The "default-information originate" on router B is superfluous assuming you are receiving a default-route from router A but having it there would not stop C receiving the route, at least not in my lab anyway.

Could you perhaps provide the following info -

1) how is router B connected to router A ie. what connection type serial/ethernet etc.

2) the actual interface on router B that connects to A

2) the configs of both router B and router C

Jon

Hi Jon

RouterB is connected to RouterA via fastethernet.

Could you advise what sections of the config you would like to see. The configs are large and would take some redacting in order to preserve the customer's security.

Nigel

Nigel

I was really looking for interface configs for the connected routers + ospf config and if there are any acls/filters applied then the access-lists for those filters.

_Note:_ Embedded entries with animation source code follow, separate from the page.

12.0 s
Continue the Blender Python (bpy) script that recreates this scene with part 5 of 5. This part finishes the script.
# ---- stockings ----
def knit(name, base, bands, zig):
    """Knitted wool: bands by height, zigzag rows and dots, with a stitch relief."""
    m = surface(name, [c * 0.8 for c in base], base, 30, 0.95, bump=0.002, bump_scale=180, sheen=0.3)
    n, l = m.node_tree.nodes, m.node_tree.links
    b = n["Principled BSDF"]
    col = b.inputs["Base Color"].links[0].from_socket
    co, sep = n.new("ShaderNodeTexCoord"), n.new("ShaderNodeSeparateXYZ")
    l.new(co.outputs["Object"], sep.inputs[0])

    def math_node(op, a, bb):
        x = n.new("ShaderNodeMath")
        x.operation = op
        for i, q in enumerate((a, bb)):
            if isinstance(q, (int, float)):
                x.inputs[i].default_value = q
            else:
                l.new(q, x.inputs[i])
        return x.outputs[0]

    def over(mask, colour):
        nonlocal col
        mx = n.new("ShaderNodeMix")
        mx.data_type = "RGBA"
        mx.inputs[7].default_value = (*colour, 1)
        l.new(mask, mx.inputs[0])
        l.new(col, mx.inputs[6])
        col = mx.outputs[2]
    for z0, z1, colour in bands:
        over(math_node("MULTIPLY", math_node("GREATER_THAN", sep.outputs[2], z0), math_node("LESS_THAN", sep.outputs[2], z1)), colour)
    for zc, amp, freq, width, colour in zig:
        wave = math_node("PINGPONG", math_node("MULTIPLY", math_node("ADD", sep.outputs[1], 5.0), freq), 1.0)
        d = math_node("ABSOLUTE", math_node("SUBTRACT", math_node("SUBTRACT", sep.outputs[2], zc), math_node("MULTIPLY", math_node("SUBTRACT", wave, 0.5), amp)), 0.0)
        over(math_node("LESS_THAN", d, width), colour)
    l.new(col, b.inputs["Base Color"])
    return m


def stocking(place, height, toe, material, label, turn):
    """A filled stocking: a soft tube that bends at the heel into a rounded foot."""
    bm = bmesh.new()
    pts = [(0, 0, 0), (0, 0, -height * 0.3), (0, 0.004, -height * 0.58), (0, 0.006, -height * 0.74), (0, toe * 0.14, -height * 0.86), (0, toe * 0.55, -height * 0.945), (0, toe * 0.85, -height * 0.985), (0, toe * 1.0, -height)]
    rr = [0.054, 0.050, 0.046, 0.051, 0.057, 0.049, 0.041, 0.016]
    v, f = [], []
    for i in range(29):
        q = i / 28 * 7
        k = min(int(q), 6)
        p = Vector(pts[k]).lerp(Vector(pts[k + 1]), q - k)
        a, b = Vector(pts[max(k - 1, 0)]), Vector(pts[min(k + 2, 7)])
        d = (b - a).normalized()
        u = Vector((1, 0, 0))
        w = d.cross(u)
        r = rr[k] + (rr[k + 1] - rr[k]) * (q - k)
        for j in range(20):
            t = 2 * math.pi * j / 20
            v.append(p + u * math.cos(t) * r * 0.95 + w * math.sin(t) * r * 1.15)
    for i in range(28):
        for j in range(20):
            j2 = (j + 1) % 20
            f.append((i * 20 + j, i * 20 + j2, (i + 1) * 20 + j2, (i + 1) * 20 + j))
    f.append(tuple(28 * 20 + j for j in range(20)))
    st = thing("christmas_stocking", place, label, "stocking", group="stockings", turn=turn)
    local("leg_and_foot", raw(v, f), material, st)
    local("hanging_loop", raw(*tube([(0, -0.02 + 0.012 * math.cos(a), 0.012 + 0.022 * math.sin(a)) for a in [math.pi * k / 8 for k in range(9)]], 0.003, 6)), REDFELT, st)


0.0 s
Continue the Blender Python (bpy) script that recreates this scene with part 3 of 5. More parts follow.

I can't emulate your problem at the moment.

Also can ou post the output of "sh ip ospf database external" from router B.

Jon

Nigel,

Can you please verify :-

1> You see route  192.168.194.0/25 installed in Router C ?

2> You do not see default route or 10.207.84.0/22 installed in router C ?

Thanks

Manish

Nigel,

Have not heard anything from you but here's something interesting from RFC3101 Section 3.2  :-

"If the Type-7 LSA has the P-bit clear, or its forwarding
          address is set to 0.0.0.0, or the most specific Type-7 address
          range that subsumes the LSA's network has DoNotAdvertise
          status, then do nothing with this Type-7 LSA and consider the
          next one in the list.  Otherwise term the LSA as translatable
          and proceed with step (2)."

So even if you see type7/5 tranlation on the ABR , it will not translate the LSA
type 7 to type 5 for the above mentioned reason.

Also, in your output of 'show ip ospf database nssa-external' from ABR the forwarding
address is set to 0.0.0.0 which doesn't sound right according to this RFC extract.